Согласно апокрифическим суждениям, между Светлой Средой и Пасхальным Воскресением Христос опустился в преисподнюю и избавил от страданий томящихся там издавна людей, так называемых "адских мучеников".

Христианский догмат, гласящий, что после своей смерти Христос спустился в ад, не имеет под собой очень ясного документального подтверждения, однако эта концепция находится под сильным влиянием раннехристианской Церкви и впервые стала предметом верований в IV столетии. Бог или герой, который спускается в потусторонний мир, чтобы снова возвратить мертвых в мир наземный, в классической мифологии хорошо известен и может оказаться тем семенем, из которого выросла вся христианская идея. На заре II столетия существовали описания погружения Христа, из которых можно было узнать, как он победил Сатану и освободил ветхозаветных святых. Считалось, что поскольку они жили и умерли в дохристианскую эпоху и не были свидетелями христианских таинств, они должны занимать место где-то глубоко внизу до тех пор, пока не придет Христос, чтобы их избавить. Впервые эта история нашла свое отражение в виде непрерывного повествования в апокрифическом Евангелии Никодима (около V столетия), где мы читаем, что "латунные ворота рассыпались на части... и все мертвые, скованные между собой, освободились от цепей... и вошел Царь свободы". После того как Сатана был закован в кандалы, Спаситель "благословил Адама, осенив его лоб крестным знамением, а затем сделал то же самое по отношению ко всем: и патриархам, и пророкам, и мученикам, и своим предкам. А затем он повел их за собой и вывел из ада". Отцы раннехристианской Церкви, размышлявшие над этим событием, пришли к заключению, что это был не сам ад, а его окраина, то есть чистилище, или Limbo (лат.). Эта тема была очень популярной в средневековой драматургии и литературе. В дантовом аду (глава 4) чистилище формирует первый круг ада и его обитателей, включая добродетельных язычников, поэтов, философов и героев классической античности. В средневековом искусстве этот сюжет послужил прототипом одной из сцен в цикле Страстей Христовых. Он получил свое продолжение и дальше во времени в течение всей эпохи Ренессанса, но редко встречался уже после XVI столетия

Этот символический образ, который имеет классические параллели в мифах об Одиссее, Орфее, Алкее и Геракле, обладает огромной важностью для всей глубинной психологии.
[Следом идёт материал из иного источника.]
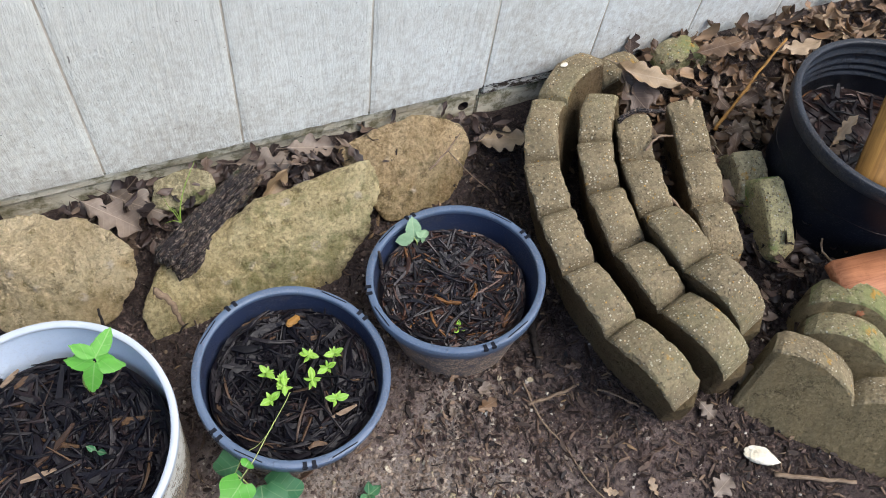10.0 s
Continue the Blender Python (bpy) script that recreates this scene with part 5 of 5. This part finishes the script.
twig([(-0.040, -0.275, 0.200), (-0.038, -0.268, 0.235), (-0.035, -0.262, 0.272)], 0.002, 0.0015, "dark upright stick inside the white pot", TWIG_DARK)
twig(on_soil([(0.335, -0.66, 0), (0.36, -0.65, 0.002), (0.39, -0.66, 0)]), 0.002, 0.0012, "pale twig on soil")

# ---- boards and odd bits ----
thing("stake", data_of("stake", boxed(-0.15, 0.15, -0.034, 0.034, -0.008, 0.008, wob=0.0006, seed=3), STAKE), pose(1.141, -0.346, 0.352, 0, -38, 46), "wide ochre wooden stake leaning in the black pot", "stake")
thing("board", data_of("board", boxed(-0.10, 0.10, -0.045, 0.045, -0.012, 0.012, wob=0.0008, seed=6), REDWOOD), pose(1.050, -0.548, 0.205, 6, 3, -5), "reddish brown wooden board offcut propped on an edging brick", "board")
me = rock_mesh("shell", (0.058, 0.025, 0.022), 63, SHELL, power=2.2, cuts=4, rough=0.05, res=20, taper=(0.35, 0.2))
thing("shell", me, pose(0.752, -0.692, gz(0.752, -0.692) + 0.009, 0, 10, -28), "small broken white shell on the soil", "shell")
for k, (x, y, z, s, turn) in enumerate(((0.186, -0.312, 0.190, 1.0, 30), (0.44, -0.365, 0.190, 0.8, 70), (0.49, -0.34, 0.190, 0.9, 140))):
    me = rock_mesh("bark_chip", (0.024 * s, 0.011 * s, 0.005), 70 + k, STAKE, power=3, cuts=5, rough=0.16, res=9)
    thing("bark_chip", me, pose(x, y, z, 12, 14, turn), "ochre bark chip on dark mulch", "bark chip", "bark chips")
for k, (x, y, z, s, turn) in enumerate(((-0.139, -0.419, 0.216, 1.0, 5), (-0.16, -0.475, 0.216, 0.75, -3), (-0.156, -0.287, 0.214, 0.7, 40), (0.21, -0.455, 0.186, 0.9, 10))):
    cv, cf = [], []
    shard(cv, cf, (0, 0, 0), 0.040 * s, 0.007, 0.004, 0, 0.08, 0.3, random.Random(k + 9))
    thing("bark_chip", mesh_of("bark_chip", cv, cf, TWIG, False), pose(x, y, z, 0, 0, turn), "pale wood splinter on dark mulch", "bark chip", "bark chips")

# ---- fallen leaves ----
OAK = []
for k in range(9):
    rk = random.Random(100 + k)
    lv, lf = leaf_blade(rk.uniform(0.062, 0.090), rk.choice((3, 3, 4)), rk.uniform(0.017, 0.026), rk.uniform(0.45, 0.68), 100 + k, rk.uniform(0.2, 0.9), rk.uniform(-0.3, 0.6))
    OAK.append(mesh_of("oak_leaf", lv, lf, DRYLEAF))
PALE_OAK = [mesh_of("oak_leaf", *leaf_blade(ln, lb, wd, dp, sd_, cu, fo), TANLEAF) for ln, lb, wd, dp, sd_, cu, fo in ((0.078, 4, 0.029, 0.42, 201, 0.15, 0.05), (0.092, 4, 0.017, 0.45, 202, 0.30, 0.45))]
WET_OAK = [mesh_of("oak_leaf", *leaf_blade(ln, lb, wd, dp, sd_, cu, fo), WETLEAF) for ln, lb, wd, dp, sd_, cu, fo in ((0.088, 3, 0.030, 0.58, 211, 0.35, 0.25), (0.095, 4, 0.029, 0.55, 212, 0.6, -0.2), (0.080, 3, 0.028, 0.6, 213, 0.25, 0.4))]
SCRAP = mesh_of("leaf_scrap", *leaf_blade(0.046, 3, 0.022, 0.55, 203, 0.2, 0.1, rows=14), GREYLEAF)
leaf_rng = random.Random(77)


def fallen(x, y, z, turn, tilt, roll, k, scale=1.0, label="curled brown dry oak leaf in the litter"):
    return thing("oak_leaf", OAK[k % 9], pose(x, y, z, roll, tilt, turn) @ Matrix.Scale(scale, 4), label, "leaf", "fallen oak leaves")


def wet_leaf(x, y, z, turn, tilt, roll, k, scale, label):
    return thing("oak_leaf", WET_OAK[k % 3], pose(x, y, z, roll, tilt, turn) @ Matrix.Scale(scale, 4), label, "leaf", "fallen oak leaves")


def leaf_field(x0, x1, y0, y1, count, pile, scale=(0.7, 1.15), wild=20, wet=False):
    for q in range(count):
        if wet:
            x, y = leaf_rng.uniform(x0, x1), leaf_rng.uniform(y0, y1)
            wet_leaf(x, y, gz(x, y) + 0.004 + pile * leaf_rng.random(), leaf_rng.uniform(0, 360), leaf_rng.gauss(0, wild), leaf_rng.gauss(0, wild), leaf_rng.randrange(3), leaf_rng.uniform(*scale), "curled dark damp oak leaf in the litter")
            continue
        x, y = leaf_rng.uniform(x0, x1), leaf_rng.uniform(y0, y1)
        fallen(x, y, gz(x, y) + 0.004 + pile * leaf_rng.random(), leaf_rng.uniform(0, 360), leaf_rng.gauss(0, wild), leaf_rng.gauss(0, wild), leaf_rng.randrange(9), leaf_rng.uniform(*scale))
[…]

Он представляет собой самопроизвольное погружение это в бессознательное, то есть nekyia. Свет эго временно гаснет в верхнем мире и привносится в нижний, потусторонний мир, где он избавляет достойных узников бессознательного и даже борется с самой Смертью. Последнее, возможно, связано с идеей, что nekyia делает его вечным, то есть связывает с бесконечностью*.

* "Решающим для человека является такой вопрос: связан он с бесконечностью или нет?" Юнг, Воспоминания...

"Мир мертвых" представляет собой бессознательное, в особенности коллективное бессознательное. Так, в процессе своей конфронтации с коллективным бессознательным Юнг видел сны и видения, в которых он посещал "мертвых" и возвращал их к жизни. Вот что он говорит об этих переживаниях:

С тех пор мертвые стали для меня некой очевидностью, даже большей, чем Необъяснимое, Неразрешимое, Неповторимое... Эти беседы с мертвыми были своего рода прелюдией к моим работам с бессознательным, адресованным в этот мир... Именно тогда я перестал принадлежать только самому себе, перестал иметь на это право. С тех пор моя жизнь стала жизнью вообще.*

* Юнг, Семь проповедей мертвым

"Жизнь вообще" означает связь с "бесконечностью". Эго становится релятивистским. Оно признает высшую власть и переживает себя sub specie aeternitatis — под знаком вечности.